Winter Window, Ipswich
21 February 2010
Early American window and door, just because
18 November 2009
This window is at the top corner of the Haines House in Concord, Massachusetts. Built in 1813, it has shutters are made to work and most likely has layers of paint thicker than the walls of most modern houses. Below is the front door to the same house (currently an academic administration building at Concord Academy), where the wiring for the light had to be routed on the outside. The way all the exterior lines and shapes in these old structures can fit together into a coherent whole fascinates me – in modern times that approach doesn’t seem to work nearly as well, and yet here, it does.

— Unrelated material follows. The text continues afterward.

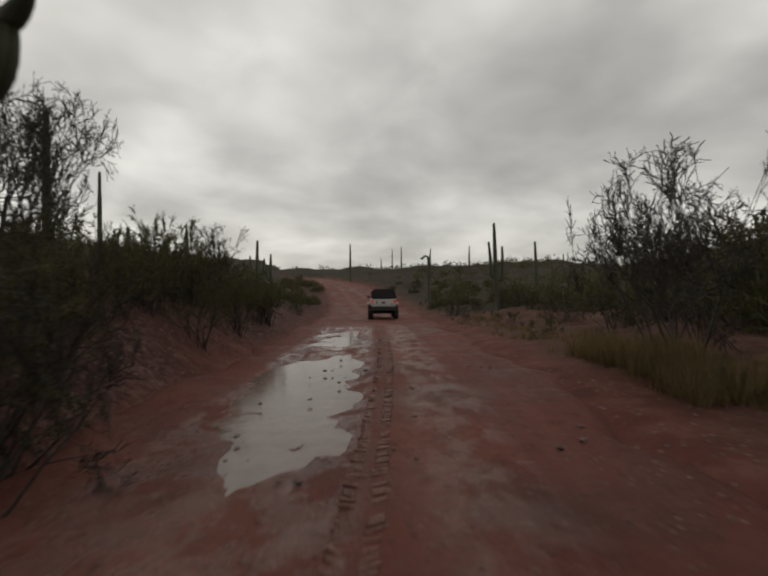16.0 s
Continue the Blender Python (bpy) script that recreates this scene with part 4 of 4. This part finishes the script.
# ---- dry grass along the road ----
def grass(name, areas, seed, label, short=0.09, tall=0.27):
    g = np.random.RandomState(seed)
    vs = []
    for a, b, near, wide, n in areas:
        ja = ((LINE[:, 0] - a[0]) ** 2 + (LINE[:, 1] - a[1]) ** 2).argmin()
        jb = ((LINE[:, 0] - b[0]) ** 2 + (LINE[:, 1] - b[1]) ** 2).argmin()
        j, d = g.randint(ja, jb, n), near + (wide - near) * g.uniform(0, 1, n)
        x, y = LINE[j, 0] + RIGHTWARD[j, 0] * d, LINE[j, 1] + RIGHTWARD[j, 1] * d
        z = ground_height(x, y) - 0.02
        for k in range(n):
            m = 34
            th, ln = g.uniform(0, 6.28, m), g.uniform(short, tall, m)
            out = g.uniform(0.1, 0.7, m)
            base = np.stack([x[k] + g.normal(0, 0.06, m), y[k] + g.normal(0, 0.06, m), np.full(m, z[k])], 1)
            dv = np.stack([np.cos(th) * out, np.sin(th) * out, np.ones(m)], 1) * ln[:, None]
            w = np.stack([-np.sin(th), np.cos(th), 0 * th], 1) * 0.008
            vs.append(np.stack([base - w, base + w, base + dv], 1).reshape(-1, 3))
    v = np.vstack(vs)
    return tagged(new(name, mesh_of(name, v, np.arange(len(v)).reshape(-1, 3), GRASS)), label, "grass", kind="stuff")


grass("grass", [((27, 35.5), (50, 58), 3.9, 5.4, 420), ((0, 0), (14, 24), -7, -10, 160), ((15, 25.5), (28, 36.5), -4.5, -7, 170), ((52, 60), (59.5, 80), -2.9, -3.7, 200), ((64.5, 99), (67, 108), 5.0, 6.8, 110), 
                ((66, 104), (70, 120), 4.4, 6, 90), ((27, 35), (34, 41.3), -4.8, -6, 90)], 41, "dry yellow grass tufts along the road edge")

grass("grass", [((64.9, 100.4), (66.0, 105), 4.5, 5.7, 170), ((65.2, 101.5), (65.6, 103.3), 4.7, 5.5, 60)], 43, "mounds of tall tan dry grass beside the road", 0.25, 0.6)


# ---- puddles ----
def puddle(x, y, d, length, width, depth, label):
    """A sheet of water that fills a hollow of the road up to its rim."""
    j = ((LINE[:, 0] - x) ** 2 + (LINE[:, 1] - y) ** 2).argmin()
    n = 56
    th = np.linspace(0, 2 * np.pi, n, endpoint=False)
    sq = (np.abs(np.cos(th)) ** 4 + np.abs(np.sin(th)) ** 4) ** -0.25
    u, v = np.cos(th) * sq * length * (0.62 if length > 5 else 0.8), np.sin(th) * sq * width * (0.75 if length > 5 else 0.95)
    rise = (LINE[j + 8, 2] - LINE[j - 8, 2]) / 4
    m = Matrix(((TAN[j, 0], RIGHTWARD[j, 0], 0), (TAN[j, 1], RIGHTWARD[j, 1], 0), (rise, 0, 1)))
    o = Vector((LINE[j, 0] + RIGHTWARD[j, 0] * d, LINE[j, 1] + RIGHTWARD[j, 1] * d, LINE[j, 2] - (0.052 if length > 5 else 0.062)))
    ring = [tuple(o + m @ Vector((a, b, 0))) for a, b in zip(u, v)] + [tuple(o)]
    f = [(k, (k + 1) % n, n) for k in range(n)]
    return tagged(new("puddle", mesh_of("puddle", ring, f, WATER)), label, "puddle", kind="structure")


for pond in PONDS:
    puddle(*pond, "long muddy puddle reflecting the grey sky" if pond[3] > 5 else "small muddy puddle in a wheel rut")


# ---- tyre marks pressed into the wet mud ----
def tyre_tracks(s0, s1, label):
    bars = bmesh.new()
    g = random.Random(8)
    s = s0
    while s < s1:
        j = min(int(round(s / 0.25)), i1 - 1)
        mid = float(np.interp(s, [140, 150, 158, 168], [-0.1, 0.0, 0.32, 0.42]))
        for side in (-1, 1):
            if g.random() < 0.16 + 0.12 * math.sin(s * 1.7):
                continue
            d = mid + side * 0.115 + g.uniform(-0.012, 0.012)
            u = (s - S[j]) + g.uniform(-0.012, 0.012)
            col = int(np.abs(RU[j - i0, :, 0] - d).argmin())
            z = RV[j - i0, col, 2]
            p = (LINE[j, 0] + RIGHTWARD[j, 0] * d + TAN[j, 0] * u, LINE[j, 1] + RIGHTWARD[j, 1] * d + TAN[j, 1] * u, z - 0.001)
            ang = math.degrees(math.atan2(RIGHTWARD[j, 1], RIGHTWARD[j, 0])) + side * 24 + g.uniform(-11, 11)
            bmesh.ops.create_cube(bars, size=1, matrix=pose(*p, 0, 0, ang) @ Matrix.Diagonal((g.uniform(0.09, 0.15), g.uniform(0.026, 0.040), g.uniform(0.012, 0.034), 1)))
        s += 0.095
    me = bpy.data.meshes.new("tyre_track")
    bars.to_mesh(me)
    bars.free()
    me.materials.append(DIRT)
    attribute(me, "track", [0.75] * len(me.vertices))
    attribute(me, "wet", [0.8] * len(me.vertices))
    return tagged(new("tyre_track", me), label, "tyre tracks", kind="stuff")


tyre_tracks(148.5, 163, "chevron tyre tread marks in wet red mud")


# ---- the white off-road vehicle ----
def box(x0, x1, y0, y1, z0, z1, bevel=0.03, top=1.0, seg=2, slant=0.0):
    bm = bmesh.new()
    bmesh.ops.create_cube(bm, size=1)
    for v in bm.verts:
        up = v.co.z > 0
        k = top if up else 1.0
        v.co = ((x0 + x1) / 2 + v.co.x * (x1 - x0) * k, (y0 + y1) / 2 + v.co.y * (y1 - y0) + (slant if up else 0), z1 if up else z0)
    if bevel:
        bmesh.ops.bevel(bm, geom=bm.edges[:], offset=bevel, segments=seg, affect="EDGES")
    return bm


def disc(radius, width, x, y, z, seg=28, bevel=0.03):
    bm = bmesh.new()
    bmesh.ops.create_cone(bm, cap_ends=True, segments=seg, radius1=radius, radius2=radius, depth=width)
    bmesh.ops.rotate(bm, verts=bm.verts, matrix=Matrix.Rotation(math.pi / 2, 3, "Y"))
    if bevel:
        bmesh.ops.bevel(bm, geom=[e for e in bm.edges if abs(e.verts[0].co.x - e.verts[1].co.x) < 1e-5], offset=bevel, segments=2, affect="EDGES")
    bmesh.ops.translate(bm, verts=bm.verts, vec=(x, y, z))
    return bm


def off_roader(x, y, heading):
    """Rear axle side at -y; +y is ahead."""
    car = new("off_road_vehicle")
    j = ((LINE[:, 0] - x) ** 2 + (LINE[:, 1] - y) ** 2).argmin()
    slope = math.degrees(math.atan2(LINE[j + 8, 2] - LINE[j - 8, 2], 4))
    car.matrix_basis = pose(x, y, LINE[j, 2] - 0.01, slope, 0, heading)
    part("body", box(-0.76, 0.76, -1.95, 1.0, 0.80, 1.28, 0.05), PAINT, car, "white painted steel body")
    part("hood", box(-0.66, 0.66, 1.0, 2.05, 0.82, 1.26, 0.06), PAINT, car)
    part("grille", box(-0.5, 0.5, 2.05, 2.08, 0.88, 1.18, 0.01), BLACK, car)
    part("chassis", box(-0.5, 0.5, -1.8, 1.9, 0.58, 0.80, 0.03), BLACK, car)
    part("rear_axle", disc(0.09, 1.3, 0, -1.25, 0.45, 12, 0.0), BLACK, car)
    part("front_axle", disc(0.08, 1.3, 0, 1.3, 0.45, 12, 0.0), BLACK, car)
    tail = part("tailgate", box(-0.56, 0.56, -1.985, -1.945, 0.86, 1.25, 0.015), PAINT, car)
    part("handle", box(-0.44, -0.38, -2.005, -1.985, 1.00, 1.16, 0.008), BLACK, tail)
    part("spare_bracket", box(-0.12, 0.10, -2.015, -1.985, 1.00, 1.11, 0.01), BLACK, tail)
    part("hinge", box(0.46, 0.54, -2.0, -1.985, 0.93, 0.97, 0.004), BLACK, tail)
    part("soft_top", box(-0.74, 0.74, -1.92, 0.35, 1.28, 1.90, 0.08, 0.88), SOFT_TOP, car, "black canvas soft top")
    part("rear_window", box(-0.54, 0.54, -1.925, -1.86, 1.36, 1.78, 0.02, 0.94, slant=0.055), GLASS, car)
    for s in (-1, 1):
        part("side_window", box(s * 0.735 - 0.02, s * 0.735 + 0.02, -1.6, -0.7, 1.36, 1.74, 0.01), GLASS, car)
        part("door", box(s * 0.765 - 0.02, s * 0.765 + 0.02, -0.55, 0.55, 0.84, 1.30, 0.015), PAINT, car)
        part("tail_lamp", box(s * 0.69 - 0.055, s * 0.69 + 0.055, -2.0, -1.94, 1.06, 1.22, 0.012), TAIL, car, "lit red tail lamp")
        part("mirror", box(s * 0.90 - 0.09, s * 0.90 + 0.09, 0.55, 0.66, 1.30, 1.48, 0.03), BLACK, car)
        for wy in (-1.25, 1.3):
            part("fender", box(s * 0.84 - 0.13, s * 0.84 + 0.13, wy - 0.50, wy + 0.50, 0.94, 1.06, 0.05), PAINT, car)
            wheel = part("wheel", disc(0.24, 0.20, s * 0.80, wy, 0.45), CHROME, car, "steel rim")
            part("tyre", disc(0.46, 0.29, s * 0.79, wy, 0.45, 32, 0.06), RUBBER, wheel)
    part("windshield", box(-0.70, 0.70, 0.62, 0.68, 1.26, 1.84, 0.02, 0.95, slant=-0.2), GLASS, car)
    part("bumper", box(-0.82, 0.82, -2.12, -1.96, 0.56, 0.80, 0.03), BLACK, car, "black steel rear bumper")
    part("bumper", box(-0.80, 0.80, 2.08, 2.24, 0.60, 0.80, 0.03), BLACK, car)
    return tagged(car, "white off-road vehicle with black soft top, tail lamps lit", "car")


off_roader(71.3, 123.45, -13)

Are we more forgiving of older architecture just because it’s old or did they get something right that we don’t? I admit that I am more enamored of such places from the outside looking in – once inside, they tend to be dark and cramped and have a kind of slanted fun house quality because everything has settled unevenly over the centuries (and that funky wiring goes from quaint to dangerous).
More Windows
18 October 2009

No story here. Just colors and shapes and light that make me unreasonably happy.
Opening Windows
25 September 2009
Over the years I’ve taken hundreds – thousands, probably – of photographs of windows. I used to take days off from work in Boston and photograph all of the windows of the older buildings in Back Bay, the Financial District and at MIT. They give me a sense of place, I think, because once I have them I never know what to do with them, but they each have a story, real or imagined, and I suppose my intention was that sooner or later I would get around to writing it.